Так как цель моей поездки была и остается исключительно лечебной, то я немедленно изъявил согласие на принятие поставленных мне ограничительных условий.
Спустя…
[666] месяца, 9 июля, я получил от Ген[ерального] Консульства извещение, что «в принципе» мне въезд разрешен в течение месяцев сентябрь — декабрь, если, помимо выполнения уже упомянутых выше условий, я смогу представить паспорт, действительный не только на время моего пребывания в Ч[ехо]сл[овакии], но и в течение дальнейших шести месяцев.

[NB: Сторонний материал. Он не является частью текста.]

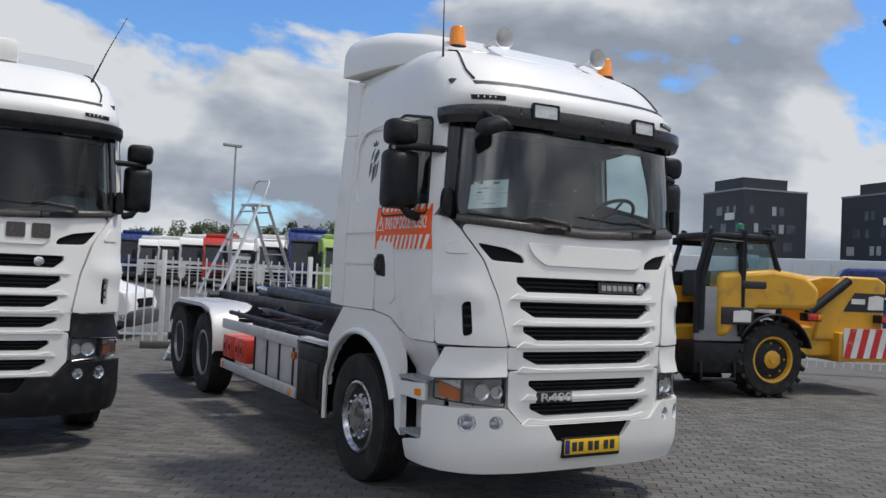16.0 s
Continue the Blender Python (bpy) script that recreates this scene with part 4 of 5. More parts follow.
def warning_film(S, truck):
    """Orange blind-spot warning film on the door."""
    Y = lambda y: uy(y)
    F = lambda u, z, f: S(u, z, f + 0.0035)
    y0, y1 = 0.31, 1.27
    T = lambda y: 2.262 - 0.0 * y
    b = part("warning_film", sheet(rounded([(Y(y0), 1.925), (Y(y1), 1.925), (Y(y1), 2.262), (Y(y0), 2.262)], 0.006, 2), F, 0.002), ORANGE, truck, "orange blind-spot warning film with white stripes")
    F2 = lambda u, z, f: S(u, z, f + 0.0055)
    for lo, hi, sl in ((1.925, 2.033, 0.055), (2.222, 2.262, 0.022)):
        n = 11
        for i in range(n):
            a = y0 + 0.012 + (y1 - y0 - 0.06) * i / n
            w = (y1 - y0) / n * 0.46
            q = [(Y(a + sl), lo), (Y(a + w + sl), lo), (Y(a + w), hi), (Y(a), hi)]
            part("stripe", sheet(q, F2, 0.0015), STRIPEW, b)
    # the words, bent onto the door
    cu = bpy.data.curves.new("film_words", "FONT")
    cu.body, cu.size, cu.extrude = "PAS OP DODE HOEK!", 0.13, 0.0
    cu.offset = 0.004
    tmp = new("film_words_tmp", cu)
    bpy.context.view_layer.update()
    me = bpy.data.meshes.new_from_object(tmp.evaluated_get(bpy.context.evaluated_depsgraph_get()))
    bpy.data.objects.remove(tmp)
    bm = BM()
    bm.from_mesh(me)
    xs = [v.co.x for v in bm.verts]
    k = 0.74 / (max(xs) - min(xs))
    for v in bm.verts:
        v.co = S(Y(1.10 - (v.co.x - min(xs)) * k), 2.085 + v.co.y * 0.95, 0.0062)
    part("warning_words", bm, STRIPEW, b, "white letters", smooth=0)
    tri = [(Y(1.255), 2.07), (Y(1.125), 2.07), (Y(1.19), 2.19)]
    tin = [(Y(1.235), 2.082), (Y(1.145), 2.082), (Y(1.19), 2.165)]
    part("warning_triangle", sheet(tri, F2, 0.0015, [tin]), STRIPEW, b, "white warning triangle")
    part("warning_mark", sheet([(Y(1.194), 2.105), (Y(1.186), 2.105), (Y(1.184), 2.145), (Y(1.196), 2.145)], F2, 0.0015), STRIPEW, b)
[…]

В моем распоряжении имеется советский паспорт, выданный (такого-то числа). С того времени, как сообщали газеты, я лишен советского гражданства
[667] (официально я никаких извещений об этом не получал). Г[осподи]ну Генеральному Консулу все эти обстоятельства известны. Во время беседы с ним я высказал уверенность, что вопрос о визе Ч[ехо]сл[овацкое] правительство разрешит под политическим, а не под паспортным углом зрения, так как сомнений в моей личности быть не может. Выданный мне паспорт сохраняет к тому же силу до декабря 1932 г.: на эту дату я особо обратил внимание г[осподи]на генерального консула.

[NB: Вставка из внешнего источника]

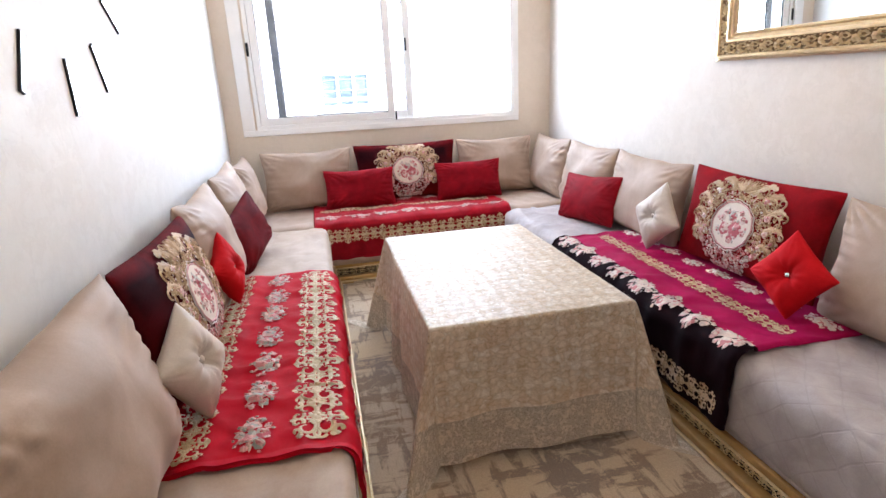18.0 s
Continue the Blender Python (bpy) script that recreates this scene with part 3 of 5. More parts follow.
solid("ceiling", bm, CEIL_WHITE, "white stepped plaster ceiling with a raised middle", "ceiling", "structure")

floor = solid("floor", slab(XW, YBACK, -0.12, XE, YN, -0.006), GROUT, "cream square floor tiles laid diagonally with grey joints", "floor", "structure")


def skirting(name, x0, y0, x1, y1):
    solid(name, slab(x0, y0, 0, x1, y1, 0.078, 0.003), SKIRT, "cream ceramic skirting along the wall", "baseboard", "structure")


skirting("baseboard_north", XW, YN - 0.012, XE - 0.013, YN - 0.001)
skirting("baseboard_east", XE - 0.012, YBACK, XE - 0.001, YN - 0.013)
skirting("baseboard_recess", XEND + 0.001, YBACK, XEND + 0.012, YS - T)

# ---------------------------------------------------------------- window
win = thing("window_1", pose(0, 0, 0), "white aluminium sliding window with one sash pushed aside", "window", kind="structure")


def frame_bars(y0, z0, y1, z1, x0, x1, w, parent, name, mat, label="", bevel=0.004):
    bm = bmesh.new()
    for a in ((y0, z0, y1, z0 + w), (y0, z1 - w, y1, z1), (y0, z0 + w, y0 + w, z1 - w), (y1 - w, z0 + w, y1, z1 - w)):
        slab(x0, a[0], a[1], x1, a[2], a[3], bevel, bm)
    return part(name, bm, mat, parent, label)


trim = bmesh.new()
for a in ((1.06, 1.05, 3.385, 1.0975), (1.06, 2.265, 3.385, 2.36), (1.06, 1.0975, 1.155, 2.265), (3.332, 1.0975, 3.385, 2.265)):
    slab(XW + 0.001, a[0], a[1], XW + 0.016, a[2], a[3], 0.003, trim)
part("window_trim", trim, WHITE_LACQUER, win, "flat white trim round the opening")
for a in ((WY0 + 0.0005, WZ0 + 0.013, WY0 + 0.005, WZ1 - 0.005), (WY1 - 0.005, WZ0 + 0.013, WY1 - 0.0005, WZ1 - 0.005), (WY0 + 0.006, WZ1 - 0.0048, WY1 - 0.006, WZ1 - 0.0005)):
    part("reveal", slab(XW - 0.248, a[0], a[1], XW - 0.101, a[2], a[3]), FACADE, win, "white painted reveal")
frame_bars(WY0, WZ0, WY1, WZ1, XW - 0.10, XW + 0.008, 0.032, win, "window_frame", WHITE_LACQUER)


def sash(y0, y1, x, shaded_stile):
    """A sliding sash: four rounded profiles, a black gasket and one pane; shaded_stile paints the first stile's shade.
    """
    z0, z1, w = 1.129, 2.246, 0.056
    x0, x1 = XW + x - 0.016, XW + x + 0.016
    sp = part("sash", slab(x0, y0 + w, z0, x1, y1 - w, z0 + w, 0.004), WHITE_LACQUER, win)
    part("profile", slab(x0, y0 + w, z1 - w, x1, y1 - w, z1, 0.004), WHITE_LACQUER, sp)
    part("profile", slab(x0, y0, z0, x1, y0 + w, z1, 0.004), SHADE_GREY if shaded_stile else WHITE_LACQUER, sp)
    part("profile", slab(x0, y1 - w, z0, x1, y1, z1, 0.004), WHITE_LACQUER, sp)
    gasket = bmesh.new()
    for a in ((y0 + w, z0 + w, y1 - w, z0 + w + 0.006), (y0 + w, z1 - w - 0.006, y1 - w, z1 - w), (y0 + w, z0 + w, y0 + w + 0.005, z1 - w), (y1 - w - 0.005, z0 + w, y1 - w, z1 - w)):
        slab(XW + x - 0.008, a[0], a[1], XW + x + 0.008, a[2], a[3], bm=gasket)
    part("gasket", gasket, BLACK_PLASTIC, sp)
    p = part("pane", slab(XW + x - 0.003, y0 + w, z0 + w, XW + x + 0.003, y1 - w, z1 - w), GLASS, sp)
    p.visible_shadow = False


sash(1.203, 2.292, -0.022, False)
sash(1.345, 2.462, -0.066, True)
part("latch", slab(XW + 0.0085, 1.168, 1.66, XW + 0.02, 1.186, 1.76, 0.003), BLACK_PLASTIC, win, "black latch")
part("latch", slab(XW - 0.005, 2.405, 1.66, XW + 0.006, 2.42, 1.76, 0.003), BLACK_PLASTIC, win, "black latch")
part("seal", slab(XW - 0.030, WY1 - 0.0345, WZ0 + 0.045, XW - 0.026, WY1 - 0.0322, WZ1 - 0.033), BLACK_PLASTIC, win, "thin black rubber seal")
part("end_stop", slab(XW - 0.004, 2.293, 1.115, XW + 0.009, 2.306, 1.19, 0.002), BLACK_PLASTIC, win, "dark plastic sash stop")
for k in range(3):
    part("track", slab(XW - 0.085 + k * 0.032, WY0 + 0.033, WZ0 + 0.032, XW - 0.079 + k * 0.032, WY1 - 0.033, WZ0 + 0.044, 0.001), WHITE_LACQUER, win)
part("sill", slab(XW - 0.30, WY0 + 0.001, WZ0 - 0.06, XW - 0.101, WY1 - 0.001, WZ0 + 0.012, 0.006), FACADE, win, "plastered outer sill")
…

В настоящее время срок моего въезда отодвинут к концу 1932 г.; в то же время от меня требуется паспорт, пригодный на дальнейшее полугодие.
Это новое условие, связь которого с моей поездкой на чехословацкий курорт мне неясна, имеет такой характер, как если бы оно имело целью то, что разрешено «в принципе», сделать неосуществимым на деле.
Так как я не сомневаюсь, что такого рода инструкции не могли исходить от Правительства Ч[ехо]сл[овацкой] Р[еспублики], то я позволяю себе довести до Вашего сведения, Г[осподин] Министр, о создавшемся положении и прошу принять, наряду с извинениями за беспокойство, выражение совершеннейшего уважения.